Collectivism

Before delving into the facets of collectivism, we must first understand one of its most essential tenents; a belief that skews and warps the collectivist philosophy, making it a destructive force of imbalance. This belief is the almost religious conviction that man is born as a blank slate.

Collectivists believe that a humang being's nature is entirely determined by the environment into which he was born, that he is therefore a product, an amalgamation of its surroundings and experiences. Take these away and he becomes nothing, but an empty shell.

The problem with the blank slate theory is that it is entirely false.

Anyone who's had more than one child knows that kids come into the world with certain innate temperaments and talents. Even in the face of adverse conditions and hardship, every human being is his own product. He is born with an undiluted knowledge and he has the power to choose how he will discover it and what he will use it for. This type of individualism is a significant threat to collectivists.

In order for collectivist ideas to take hold in a society, people must first be convinced that they, themselves are empty. Collectivism requires man to be a piece of the whole, but not whole himself.
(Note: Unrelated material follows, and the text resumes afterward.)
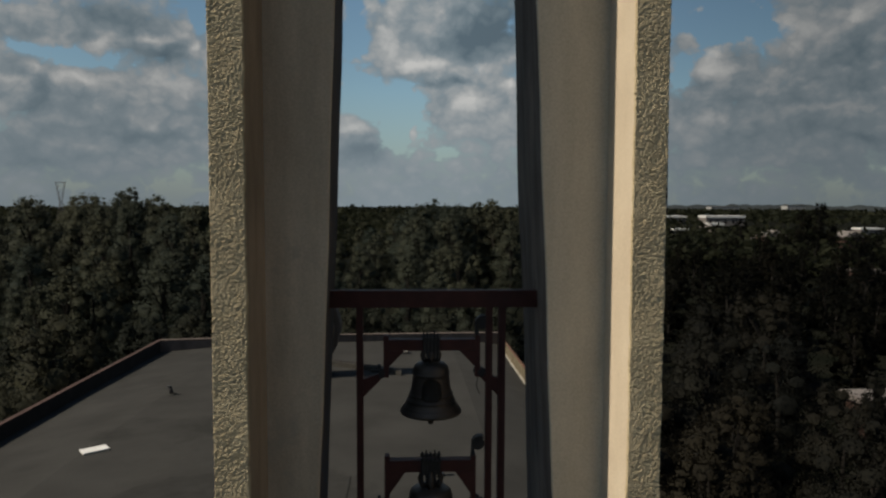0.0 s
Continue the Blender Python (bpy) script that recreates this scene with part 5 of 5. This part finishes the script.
def build_distance():
    far_building(241, 531, 30, 14, 7.6, WHITE, "long low white-roofed hall far off among trees", FARROOF, cap=1.7)
    far_building(205, 545, 22, 14, 7.4, WHITE, "long low white-roofed hall far off among trees", FARROOF, cap=1.4)
    far_building(194, 437, 8, 10, 5.0, WHITE, "white-roofed hall far off among trees", FARROOF, cap=1.3)
    far_building(190, 372, 9, 9, 4.0, WHITE, "white-roofed hall far off among trees", FARROOF, cap=1.2)
    far_building(155, 395, 9, 9, 3.4, WHITE, "white-roofed hall far off among trees", FARROOF, cap=1.0)
    far_building(283, 419, 14, 9, 3.0, WHITE, "white-roofed hall far off among trees", FARROOF, cap=1.0)
    far_building(108, 152, 8, 9, 3.4, FARROOF, "red-brown house with a grey flat roof among dark trees", BRICKRED, cap=0.4)
    far_building(160, 300, 10, 9, 4.6, FARROOF, "small far house with a grey roof", BRICKRED, True)
    far_building(186, 286, 9, 9, 5.0, FARROOF, "small far house with a brown roof", BRICKRED, True)
    far_building(40.6, 50.5, 7.0, 2.6, 2.9, FARROOF, "low red brick shed with a pale flat roof", BRICKRED)
    far_building(520, 1150, 46, 20, 12, FARROOF, "far dull block on the skyline", cap=0.5)
    far_building(640, 1150, 30, 20, 14, FARROOF, "far dull block on the skyline", cap=0.5)
    # striped works chimney
    x, y, h = 300.5, 822.0, 108.0
    c = thing("works_chimney", (x, y, GROUND_Z), "tall factory chimney striped red and white", "chimney")
    bands = 9
    for k in range(bands):
        za, zb = GROUND_Z + h * k / bands, GROUND_Z + h * (k + 1) / bands
        ra, rb = 5.4 - 1.5 * k / bands, 5.4 - 1.5 * (k + 1) / bands
        part("band", lathe(bmesh.new(), [(0, za + 0.01), (ra, za + 0.01), (rb, zb), (0, zb)], (x, y), 24), BRICKRED if k % 2 == 0 else FARWALL, c, "red or white painted band")
    # lattice mast
    x, y = -208.6, 430.0
    m = thing("power_pylon", (x, y, GROUND_Z), "grey steel lattice power pylon beyond the wood", "pylon")
    H = 30.0
    for sx in (-1, 1):
        for sy in (-1, 1):
            bm = tube(bmesh.new(), [(x + 2.4 * sx, y + 2.4 * sy, GROUND_Z), (x + 0.6 * sx, y + 0.6 * sy, GROUND_Z + 18), (x + 2.5 * sx, y + 0.8 * sy, GROUND_Z + H)], 0.16, 5)
            part("leg", bm, FARROOF, m)
    for k in range(8):
        z = GROUND_Z + 2 + 3.4 * k
        w = table(z - GROUND_Z, ((0, 2.4), (18, 0.6), (30, 2.2)))
        part("brace", tube(bmesh.new(), [(x - w, y - w, z), (x + w * 0.9, y - w, z + 3.4)], 0.10, 4), FARROOF, m)
    part("crossarm", tube(bmesh.new(), [(x - 3.2, y, GROUND_Z + H), (x + 3.2, y, GROUND_Z + H)], 0.18, 5), FARROOF, m)


def build_hills():
    bm = bmesh.new()
    prev = None
    for k in range(360):
        a = -0.75 + 1.6 * k / 359
        r = 2900
        high = (-21 if a < 0.25 else 4) + 6 * noise.noise(Vector((a * 5, 1, 0))) + 9 * noise.noise(Vector((a * 19, 3, 0))) + 7 * noise.noise(Vector((a * 70, 8, 0))) + 4 * noise.noise(Vector((a * 160, 5, 0))) 
        x, y = r * math.sin(a), r * math.cos(a)
        col = [bm.verts.new((x * 0.93, y * 0.93, -60)), bm.verts.new((x, y, high)), bm.verts.new((x * 1.1, y * 1.1, -60))]
        if prev:
            for i in (0, 1):
                bm.faces.new((prev[i], col[i], col[i + 1], prev[i + 1]))
        prev = col
    tagged(put("backdrop", bm, HILL, None, True), "low wooded hills along the skyline, haze put into their colour", "hills", kind="structure")


build_woods()
build_hills()
build_distance()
People must be influenced to accept that it is the environment that determines their fate, and not their own will, and to believe that they need the environment that the system provides.

If a man does not need the system, why be a part of it at all ? Why conform to the chain of values that hold it together when the man derives his values and his meaning entirely from his own soul ?

In a world of individuals, collectivism falls apart. For a collectivist system to survive, it must breed out individualism.

This is the inevitable resuld of any society that prizes the needs of the many over the needs of the one.